An increasing number of clients are seeking the expert advice of the specialists of the Tailor-made programme at Maranello, each one with something different in mind. Over the following pages we present some examples of what can be achieved, from Paolo Pininfarina, who realised an FF in line with the tastes of his father Sergio, to those who wanted to re-create the classic models of Ferrari’s past, with original racing insignia, materials and colours. When it comes to personalising your own car, there really are no limits
Estimated reading time: 8 minutes
Turnbull & Asser is a classic British tailor on London’s famous Jermyn Street. There’s wainscoting on the walls, a tangibly historic atmosphere, and nods to some of the firm’s best known clients dotted around the building. Since these number Sir Winston Churchill, Michael Caine and The Beatles, we are talking very well-known indeed. In fact, were you to study James Bond’s shirt cuffs in the opening casino scene of Dr No, you’d be looking at a Turnbull & Asser shirt. Tailoring is expensive, of course, but extremely satisfying. You don’t need to be a spy, Beatle or Member of Parliament to understand the appeal of a well-cut suit, or the intense tactility of fine fabrics. Applying its precepts has also become notably more popular among the high net worth purchasers of fine automobiles. Although Italy’s carrozzeria tradition is almost as old as the car itself, there was a time when Enzo Ferrari disdained pretty much every part of his cars that didn’t feature moving mechanical parts. Well, things have changed. Ferrari’s Tailor-made, now concluding its third year, has established itself as one of the most successful personalization schemes in the car business.
Originally split into three categories – Classica, Scuderia and Inedita – which effectively posited three different potential personalities for a client’s new car, Tailor-made has seemingly out-grown its remit. As Andrea Bassi, who has headed up this special department since July this year, tells us: ‘Personalisation is growing, in the mass market as well as the luxury one. Given that it’s part of Ferrari’s heritage going back to the coach-building era, it’s no surprise that we are at the forefront of it. Of course, customers can still stay within those original parameters if they want to, but they are certainly not restricted to them. We prefer to think of them as starting points to inspire clients.’ It’s evening in Maranello, but the Atelier is still bathed in light. In an adjacent building, Ferrari’s Classiche department offers full restoration and certification for some of its most revered models. In the Atelier, the next generation of Prancing Horse classics are encouraged to take shape. Anyone who still labours under the illusion that most Ferraris are rosso corsa would be stunned by the myriad vivid shades that are now available. I haven’t actually got time to count them all, but the Grigio Canna Di Fucile Opaco (a subtle but powerful matt grey) catches my eye, along with an argento (silver) named after the Nürburgring circuit. Whether or not I can count them all is actually immaterial: make an appointment at the Atelier wearing your favourite socks and Ferrari will do its utmost to match the shade, if that’s what you want.

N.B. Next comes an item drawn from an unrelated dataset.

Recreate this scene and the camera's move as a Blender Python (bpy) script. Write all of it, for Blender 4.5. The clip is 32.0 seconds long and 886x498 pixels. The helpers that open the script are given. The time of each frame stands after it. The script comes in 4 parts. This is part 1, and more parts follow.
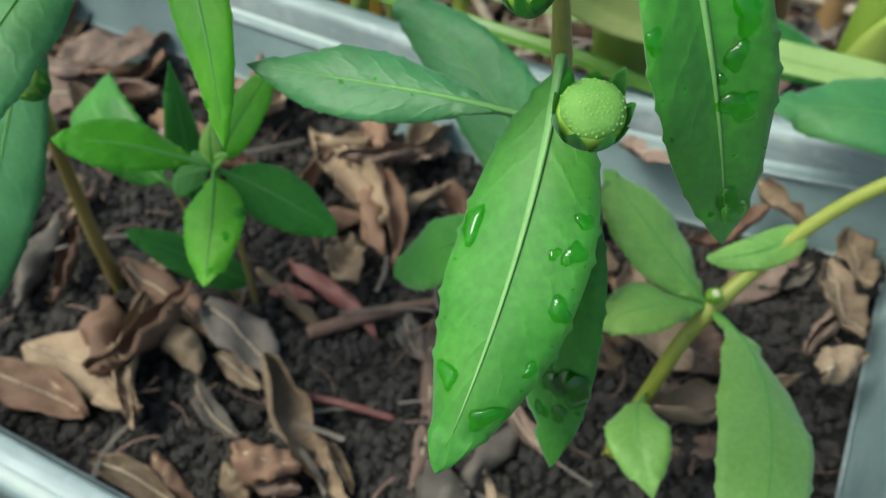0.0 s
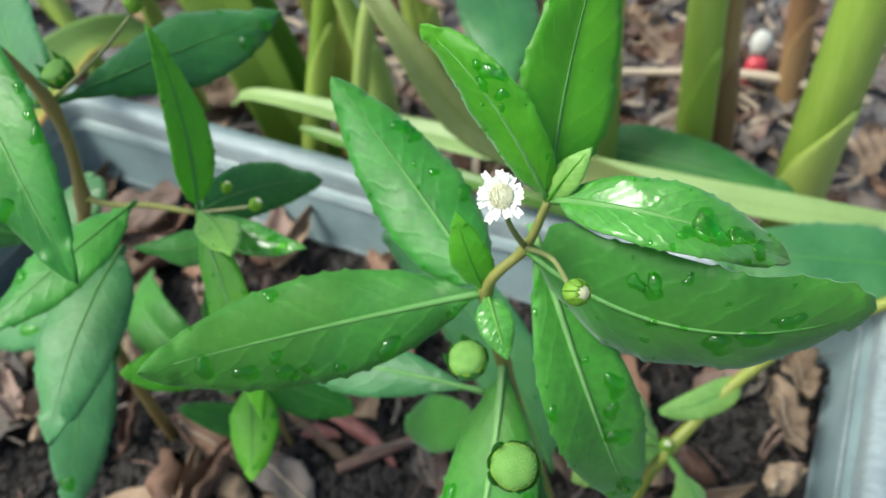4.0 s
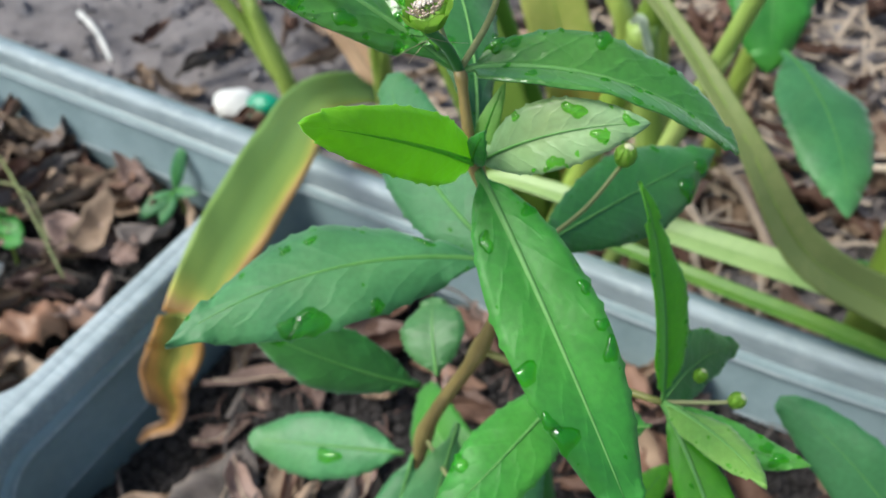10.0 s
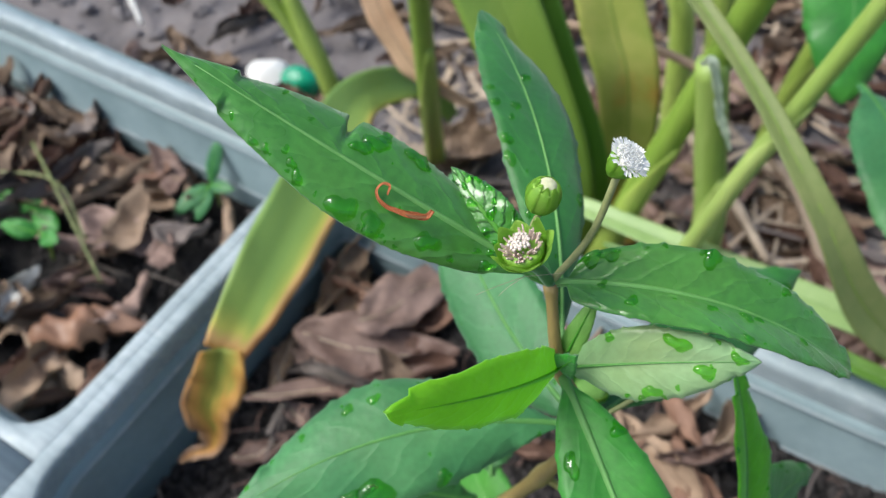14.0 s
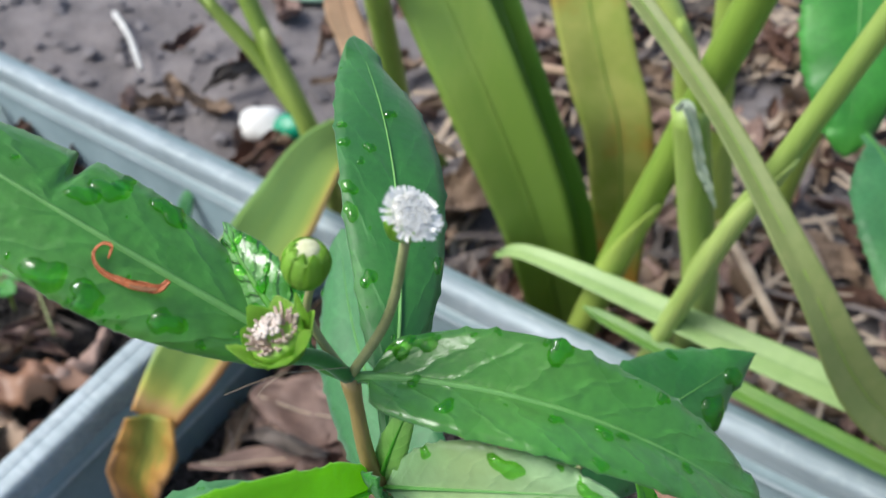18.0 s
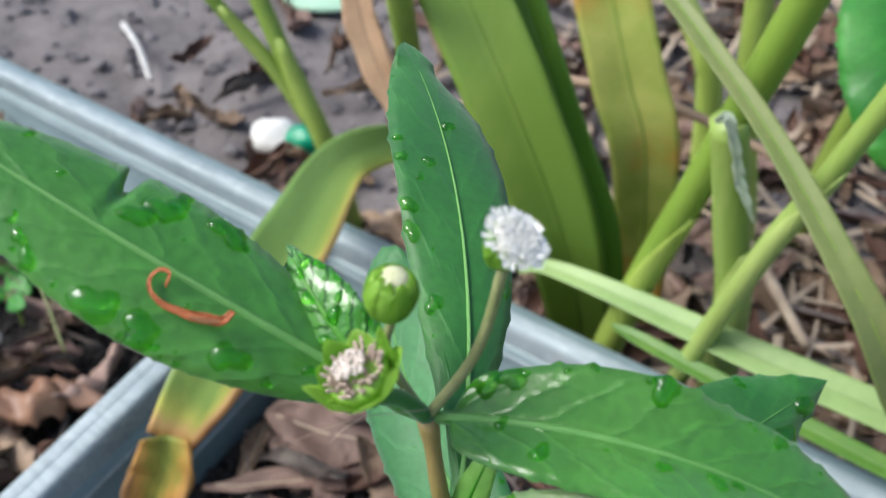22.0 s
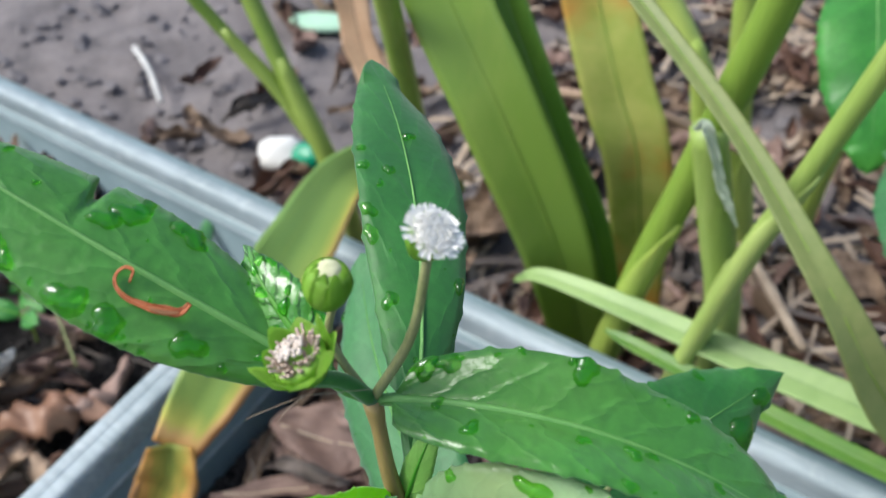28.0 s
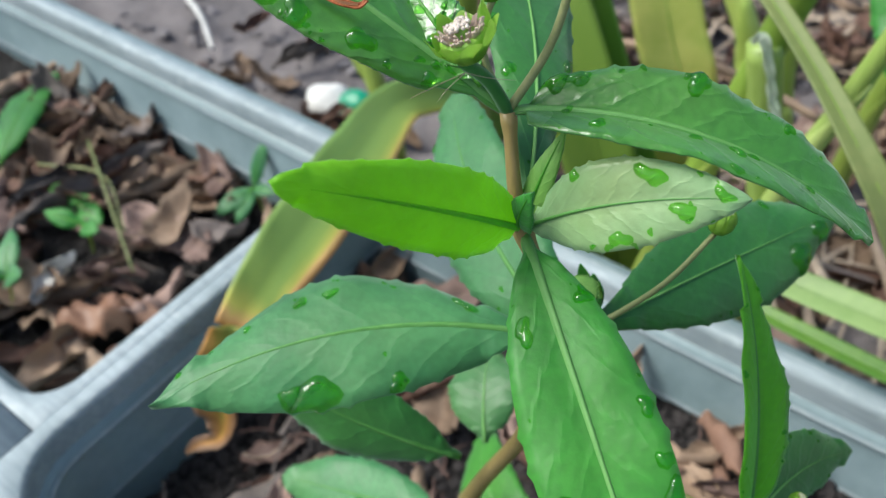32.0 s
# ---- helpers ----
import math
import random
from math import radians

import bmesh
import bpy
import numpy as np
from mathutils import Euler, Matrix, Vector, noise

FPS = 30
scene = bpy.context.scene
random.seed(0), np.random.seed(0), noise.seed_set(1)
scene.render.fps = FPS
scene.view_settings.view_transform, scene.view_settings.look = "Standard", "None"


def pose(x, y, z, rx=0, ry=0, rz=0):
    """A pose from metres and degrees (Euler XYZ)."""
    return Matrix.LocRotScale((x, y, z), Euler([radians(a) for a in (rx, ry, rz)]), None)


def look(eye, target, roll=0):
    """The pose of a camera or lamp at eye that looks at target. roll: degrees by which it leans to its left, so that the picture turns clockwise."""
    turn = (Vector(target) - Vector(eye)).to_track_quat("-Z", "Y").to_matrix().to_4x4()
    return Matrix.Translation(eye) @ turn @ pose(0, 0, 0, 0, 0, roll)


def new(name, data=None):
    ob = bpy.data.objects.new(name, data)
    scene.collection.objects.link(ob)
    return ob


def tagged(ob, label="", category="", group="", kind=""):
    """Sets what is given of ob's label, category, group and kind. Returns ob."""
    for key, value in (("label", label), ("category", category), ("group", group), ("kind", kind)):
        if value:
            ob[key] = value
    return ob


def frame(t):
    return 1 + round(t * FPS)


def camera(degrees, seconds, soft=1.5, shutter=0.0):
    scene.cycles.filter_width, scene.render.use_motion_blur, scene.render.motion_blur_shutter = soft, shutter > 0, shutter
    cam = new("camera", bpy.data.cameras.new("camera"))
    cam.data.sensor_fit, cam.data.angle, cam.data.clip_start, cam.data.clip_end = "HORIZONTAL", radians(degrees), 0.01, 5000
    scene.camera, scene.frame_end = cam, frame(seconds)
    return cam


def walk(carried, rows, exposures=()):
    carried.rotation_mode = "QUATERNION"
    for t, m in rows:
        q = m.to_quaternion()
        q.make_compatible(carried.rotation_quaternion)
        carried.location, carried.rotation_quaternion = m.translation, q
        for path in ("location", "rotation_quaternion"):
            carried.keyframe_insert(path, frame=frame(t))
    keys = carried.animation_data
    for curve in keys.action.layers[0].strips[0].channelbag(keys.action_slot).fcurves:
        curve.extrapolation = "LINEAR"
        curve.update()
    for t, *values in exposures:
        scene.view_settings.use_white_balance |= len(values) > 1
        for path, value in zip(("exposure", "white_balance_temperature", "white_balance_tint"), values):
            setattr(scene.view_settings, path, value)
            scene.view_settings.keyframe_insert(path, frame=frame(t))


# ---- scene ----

# ---- camera and its walk ----
cam = camera(55.0, 32.0, soft=1.3)
cam.data.dof.use_dof, cam.data.dof.focus_distance, cam.data.dof.aperture_fstop = True, 0.13, 26.0
ROWS = [
    (0.0, 0.0403, 0.0185, 0.2976, 46.12, -1.87, 7.08),
    (0.5, 0.0351, 0.0181, 0.3174, 45.86, -1.66, 6.63),
    (1.0, 0.0346, 0.0129, 0.3270, 48.91, -1.19, 6.86),
    (1.5, 0.0318, 0.0144, 0.3434, 49.78, -0.38, 6.49),
    (2.0, 0.0347, 0.0257, 0.3546, 49.72, 0.68, 6.85),
    (2.5, 0.0405, 0.0266, 0.3576, 49.74, 0.84, 6.61),
    (4.5, 0.0520, 0.0228, 0.3881, 45.39, 3.11, 4.24),
    (5.0, 0.0440, 0.0270, 0.3775, 45.60, 2.34, 4.92),
    (5.5, 0.0235, 0.0266, 0.3778, 46.48, 1.90, 6.58),
    (6.0, 0.0061, 0.0333, 0.3805, 47.76, 1.40, 8.05),
    (6.5, -0.0068, 0.0386, 0.3792, 47.62, 1.04, 9.00),
    (7.0, -0.0239, 0.0400, 0.3750, 47.60, 0.51, 9.97),
    (7.5, -0.0361, 0.0486, 0.3798, 48.41, 0.65, 10.14),
    (8.0, -0.0493, 0.0512, 0.3833, 48.39, 0.56, 10.13),
    (8.5, -0.0562, 0.0521, 0.3828, 48.13, 0.41, 10.46),
    (9.0, -0.0642, 0.0546, 0.3843, 47.48, 0.67, 10.50),
    (9.5, -0.0666, 0.0623, 0.3875, 47.53, 0.92, 9.94),
    (10.0, -0.0697, 0.0662, 0.3925, 47.65, 0.96, 9.74),
    (10.5, -0.0730, 0.0718, 0.4020, 46.42, 1.12, 9.08),
    (11.0, -0.0748, 0.0795, 0.4045, 46.60, 0.70, 8.29),
    (11.5, -0.0817, 0.0806, 0.4114, 46.84, -0.28, 8.32),
    (12.0, -0.0876, 0.0846, 0.4124, 46.27, -1.10, 7.92),
    (12.5, -0.0916, 0.0914, 0.4122, 45.30, -1.32, 9.54),
    (13.0, -0.0821, 0.1041, 0.4170, 45.85, -1.03, 10.25),
    (13.5, -0.0884, 0.1031, 0.4169, 44.11, -0.26, 11.43),
    (14.0, -0.0890, 0.1122, 0.4229, 41.82, 1.14, 11.75),
    (14.5, -0.0826, 0.1245, 0.4202, 43.31, 1.75, 12.70),
    (16.5, -0.0655, 0.1309, 0.4107, 45.74, 2.58, 15.39),
    (17.0, -0.0630, 0.1394, 0.4066, 45.72, 2.65, 15.25),
    (17.5, -0.0600, 0.1427, 0.4034, 45.78, 2.68, 14.84),
    (18.0, -0.0593, 0.1466, 0.3980, 45.38, 2.56, 14.56),
    (18.5, -0.0637, 0.1490, 0.3932, 45.17, 2.32, 14.55),
    (19.0, -0.0651, 0.1530, 0.3879, 45.09, 2.07, 14.20),
    (19.5, -0.0654, 0.1562, 0.3855, 45.17, 1.91, 13.95),
    (20.0, -0.0661, 0.1583, 0.3857, 45.18, 2.11, 13.59),
    (20.5, -0.0642, 0.1459, 0.3974, 46.02, 3.11, 14.73),
    (21.0, -0.0659, 0.1408, 0.4011, 46.43, 3.28, 15.47),
    (21.5, -0.0681, 0.1464, 0.3972, 46.28, 3.14, 14.98),
    (22.0, -0.0719, 0.1526, 0.3920, 46.16, 2.52, 14.64),
    (22.5, -0.0721, 0.1576, 0.3865, 45.94, 2.03, 14.29),
    (23.0, -0.0683, 0.1592, 0.3860, 46.02, 2.46, 13.85),
    (23.5, -0.0637, 0.1415, 0.4017, 46.81, 3.62, 15.27),
    (24.0, -0.0649, 0.1358, 0.4032, 47.24, 3.51, 15.89),
    (24.5, -0.0756, 0.1282, 0.4019, 47.21, 3.57, 16.67),
    (25.0, -0.0845, 0.1306, 0.4011, 47.16, 3.29, 16.86),
    (25.5, -0.0769, 0.1387, 0.3992, 47.05, 3.33, 15.94),
    (26.0, -0.0694, 0.1492, 0.3889, 46.70, 3.06, 14.67),
    (26.5, -0.0663, 0.1566, 0.3856, 46.52, 3.41, 13.91),
    (28.5, -0.0579, 0.1411, 0.4020, 47.71, 4.57, 15.30),
    (29.0, -0.0567, 0.1357, 0.4064, 48.22, 5.07, 15.79),
    (29.5, -0.0570, 0.1303, 0.4082, 48.48, 5.10, 16.30),
    (30.0, -0.0592, 0.1266, 0.4061, 48.53, 5.03, 16.57),
    (30.5, -0.0607, 0.1229, 0.4050, 48.41, 4.96, 16.87),
    (31.0, -0.0611, 0.1173, 0.3970, 48.80, 4.18, 17.14),
    (31.5, -0.0626, 0.1109, 0.3910, 48.47, 3.38, 17.40),
    (32.0, -0.0656, 0.1030, 0.3793, 47.53, 2.34, 17.81),
]
LIGHT = [(0.0, 1.03, 6650, -8), (1.0, 1.13, 6600, -10), (2.0, 1.17, 6550, -2), (5.0, 1.14, 6500, -1), (7.0, 1.09, 6450, 1), (9.0, 1.09, 6400, 3), (14.0, 1.07, 6320, 7), (17.0, 1.12, 6300, 8), (31.0, 1.11, 6300, 8), (32.0, 1.08, 6330, 5)]
walk(cam, [(t, pose(x, y, z, rx, ry, rz)) for t, x, y, z, rx, ry, rz in ROWS], LIGHT)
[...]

The temptation not to push the envelope must be almost impossible to resist, as you can tell from some of the images on these pages. Paolo Pininfarina, scion of that famous design dynasty, exercised great taste and discretion when he specified his FF. Its exterior is an historic “evening blue”, with polished aluminium inserts, and stunning rich Tuscan leather inside. ‘I wanted to create a car that my father would have liked,’ Pininfarina tells us. ‘An FF in this colour, and full of rich, understated and elegant detailing, is the car that Sergio would have ordered. But I’m also drawn to things that are special, that really stand out.’ Another client elected to pay homage to the 1956 250 GT Zagato (see TOFM, issue 20) when he was seeking inspiration for his new Ferrari. The exterior blue might be traditional, but the light blue leather and white inserts manage to reference that subtle Ferrari classic while looking wholly contemporary. True elegance is timeless, perhaps. The F12berlinetta hardly needs go-faster stripes, yet it gains an overwhelming sense of purpose in canna di fucile (gun barrel grey) overlaid with a rosso fuoco bodywork stripe, with a matt black grille, carbon fibre kit with highlights, and painted alloys. This treatment doesn’t just change the car’s character, it gives it a whole different purpose. Inside, the red theme recurs, with “Cremisi” Frau leather on the seats and an amazing black 3D “sail” fabric inlay. It feels technical.
Continuing the nautical theme, Ferrari’s North American team worked with the factory to tailor an FF specially for August’s Pebble Beach concours event. The resulting “Ocean” concept beautifully elucidates the Inedita idea.The exterior is an all-new colour called “Blue CHR” (Californian Hydro Reflection) while the cabin is trimmed in a notably soft furniture leather called Boxmark Royal. The seats are inlaid with Kvadrat Canvas, a contemporary textile that is 90 per cent wool and 10 per cent nylon, and boasts environmentally friendly properties as well as looking good. Italian fashion designer Giulio Ridolfo worked with Ferrari to develop it. Teak wood is used inside, on the sills, and most significantly in the boot area. It’s lacquered in a finish that uses nano-technology to offer the necessary robustness.